The growth of charging points is closely linked to the increase in electric vehicles, a point that is currently critical in the country.

The federal government’s goal is to reach 15 million EVs by 2030.

However, the decline in registrations in recent months raises doubts about whether this goal remains realistic and achievable.

“If we continue to sell or register EVs at the current rate, it would be very difficult to meet this goal,” Meyer states.

New EV registrations in April recorded a 0.2 per cent decline compared to 2023, to 29,668 units, despite the three additional working days this year.

According to the Association of International Motor Vehicle Manufacturers (VDIK), if the number of working days were the same as in April 2023, there would be a steep drop of 14.5 per cent.

The proportion of these in the total registrations of new cars was only 12.2 per cent last month, accumulating a total of 111,005 purely battery-electric units in the first four months of the year.

This is a 10.8 per cent decrease compared to the same period last year.

To boost the adoption of zero-emission cars in the country, Meyer asserts that “more policy measures are needed from the government to enable consumers to buy cars more quickly and achieve this goal.”

In this regard, Agora Verkehrswende does not advocate for purchase incentives to be granted as a subsidy, but rather they support for a tax system reform.

“This way, purchase incentives could be refinanced, increasing taxation for heavier and more polluting cars,” she explains.

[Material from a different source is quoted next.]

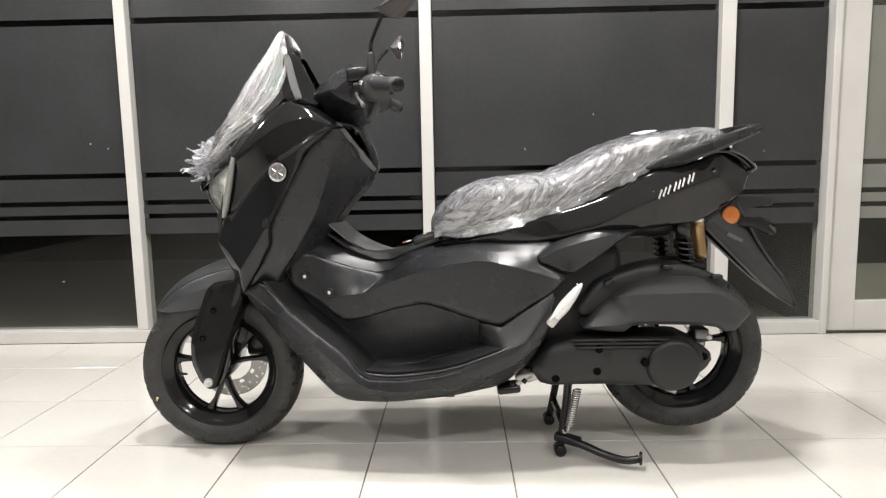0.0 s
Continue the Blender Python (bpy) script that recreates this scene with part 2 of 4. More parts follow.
def box_bm(x0, x1, y0, y1, z0, z1, bevel=0.0, bm=None, seg=2):
    own = bm is None
    bm = bm or bmesh.new()
    made = bmesh.ops.create_cube(bm, size=1)["verts"]
    for v in made:
        v.co = Vector(((x0 + x1) / 2 + v.co.x * (x1 - x0), (y0 + y1) / 2 + v.co.y * (y1 - y0), (z0 + z1) / 2 + v.co.z * (z1 - z0)))
    if bevel:
        edges = list({e for v in made for e in v.link_edges})
        bmesh.ops.bevel(bm, geom=edges, offset=bevel, segments=seg, affect="EDGES", profile=0.5)
    return bm


def chaikin(pts, closed=True, times=1, q=0.22):
    for _ in range(times):
        out = []
        n = len(pts)
        for i in range(n if closed else n - 1):
            a, b = np.array(pts[i], float), np.array(pts[(i + 1) % n], float)
            out += [a * (1 - q) + b * q, a * q + b * (1 - q)]
        pts = out if closed else [np.array(pts[0], float)] + out + [np.array(pts[-1], float)]
    return [np.array(p, float) for p in pts]


def resample(pts, step, closed=True):
    out = []
    n = len(pts)
    for i in range(n if closed else n - 1):
        a, b = np.array(pts[i], float), np.array(pts[(i + 1) % n], float)
        k = max(1, int(np.linalg.norm(b - a) / step + 0.5))
        out += [a + (b - a) * j / k for j in range(k)]
    if not closed:
        out.append(np.array(pts[-1], float))
    return out


def to_line(p, line):
    """Distances of the points p (n, 2) from a polyline."""
    best = np.full(len(p), 1e9)
    for a, b in zip(line[:-1], line[1:]):
        a, b = np.array(a, float), np.array(b, float)
        ab = b - a
        t = np.clip(((p - a) @ ab) / max(ab @ ab, 1e-12), 0, 1)
        best = np.minimum(best, np.linalg.norm(p - (a + t[:, None] * ab), axis=1))
    return best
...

And she adds: “If a system like this were introduced, we believe it would make sense to continue providing purchase incentives for EVs.”

Similarly, Meyer argues that some changes in the number of registrations from one quarter to another “are normal, there is a strong seasonality in the numbers.”

This is because, generally, sales are lower at the beginning of the year and tend to increase towards the end of it.

However, she also attributes responsibility to the progressive reduction of incentives for the purchase of EVs throughout 2023, which culminated in the elimination of the environmental bonus last December, as well as to vehicle prices, “which could be contributing to that situation.”

“Studies repeatedly show that there is a lack of cheaper electric car models. If mass adoption in the market is really the goal, then we would need more affordable options,” she emphasizes.

In conclusion, how is the eMobility transition progressing in Germany?

“This is very important and plays a significant role when it comes to achieving climate goals in transport, but right now we are stuck, it’s not moving fast enough,” concludes Kerstin Meyer.

About Agora Verkehrswende

It is a think tank based in Berlin that works on developing policy strategies for decarbonizing transportation.

Specifically, “Verkehrswende” means “transportation transformation” in German.

The independent, non-profit organization conducts studies to show how greenhouse gas emissions in the transport sector can be reduced to zero, focusing primarily on Germany.

They then discuss these recommendations with political, business, academic, and civil society actors.